Wednesday, February 22, 2012

buddhism, physics, art

yesterday's sketches

This blog is a bit of an explanation of my note on the above sketches. Apologies if this comes across as narcissistic. My intention with this blog is to speak my thoughts honestly, so occasionally I suppose it's going to get personal and maybe not interesting to a whole lot of people. If I drew / photographed anything else, I probably would have just posted that instead, to save myself all this writing:

In the past eight months I've started to read about the Buddhist philosophy, and I like it. I got lucky with the first book I picked up - it was very academic, written by a professor of linguists and Sanskrit. So it didn't have any hokey-pokey reincarnation and strange ritual stuff in it - it was an analysis of the original teachings that Siddhartha Gotama ('The Buddha') taught. His translation doesn't use extreme words like "Nirvana" and "Suffering", or judgmental words like "Good" and "Evil" that I would immediately be skeptical of.

Anyways, I'm finding that it's an exceptionally logical and worthwhile philosophy. It's all about realizing why you feel unease, and finding ways to reduce/eliminate unease. There is no spirituality to it, and there's no aspect of blind faith that is necessary. In fact, the idea is that you should be able to experience and discover all the tenets of the philosophy yourself, and that you should be skeptical and question it.

One part of the Buddhist thing that I find interesting is the idea that one source of our unease is that we tend to fabricate stories. We're constantly imagining situations that aren't necessarily true. "I'd better get my work done today or I'll fall way behind my deadline." Who knows if you'll fall behind, really? Why let it create stress? Do the work, of course, but get rid of the story. I do this constantly. I imagine what people think of me ("people will think this post is narcissistic"), I imagine negative results to taking a risk ("if I go machete some jungle with the Dominicans, they'll make fun of my poor Spanish"), etc etc. And none of it matters, when you really think about it.

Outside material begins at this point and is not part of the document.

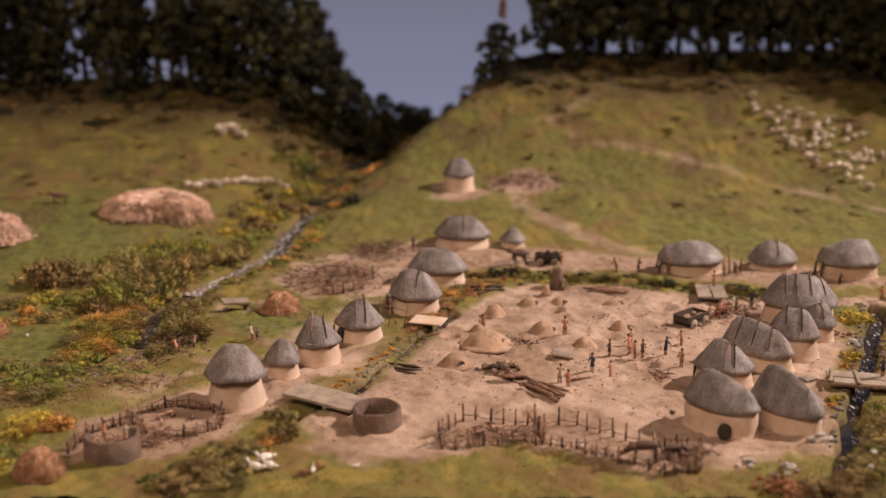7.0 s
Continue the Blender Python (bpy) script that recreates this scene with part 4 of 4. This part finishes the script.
def slab(x, y, turn, sx, sy, th, z, tilt, planks, label, name="footbridge", mat=None, seed=0):
    r = random.Random(seed)
    ob = thing(name, x, y, z, turn, None, label, "bridge" if name == "footbridge" else "slab")
    ob.rotation_euler.y = radians(tilt)
    for i in range(planks):
        w = sx / planks
        q = Matrix.Translation((-sx / 2 + w * (i + 0.5), r.uniform(-.1, .1), r.uniform(-.04, .04))) @ Matrix.Rotation(r.uniform(-.02, .02), 4, "Z")
        part("plank", Shape().box(w * 0.95, sy * r.uniform(0.93, 1.03), th, q, 0.2), mat or PLANK, ob, "", False)
    return ob


slab(-24.6, 102.4, -27, 7.6, 3.4, 0.3, 0.62, 3, 1, "flat grey plank bridge over the ditch", seed=1)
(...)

That's made me think a lot about storytelling, which is what I've done as a career for the last fifteen years. What is the point of telling a fictional story? Why do I do it?

Perhaps not coincidentally, in the last few months I've become really interested in the completely nonfiction world of physics. I studied way too much Newtonian physics in University for Civil engineering, but the stuff I'm getting into is all the more recent theories - special and general relativity, quantum physics, string theory. The stuff is mind-blowing. "Truth is stranger than fiction", as they say, and I think theoretical physics epitomizes that saying.

Some of the workings of our universe are literally unimaginable.

"In 1965, Richard Feynman, one of the greatest practitioners of quantum mechanics, wrote,

'There was a time when the newspapers said that only twelve men understood the theory of relativity. I do not believe there ever was such a time. There might have been a time when only one man did because he was the only guy who caught on, before he wrote his paper. But after people read the paper a lot of people understood the theory of relativity in one way or another. On the other hand I can safely say that nobody understands quantum mechanics.'

Although Feynman expressed this view more than three decades ago, it applies equally well today."1

We have a very good idea of how the universe works on a very small scale, but the ways that it works are pretty much impossible for our minds to comprehend. Get your head around that! It sends shivers up my spine every time I think about it!

Suffice it to say that the creative and logical sides of my brain are enthralled by the concepts of physics and buddhism. I have no idea how it will affect the art-side of my existence, but I'm interested to find out.

1The Elegant Universe by Brian Greene. It's a best-seller. Easy to read, highly recommended!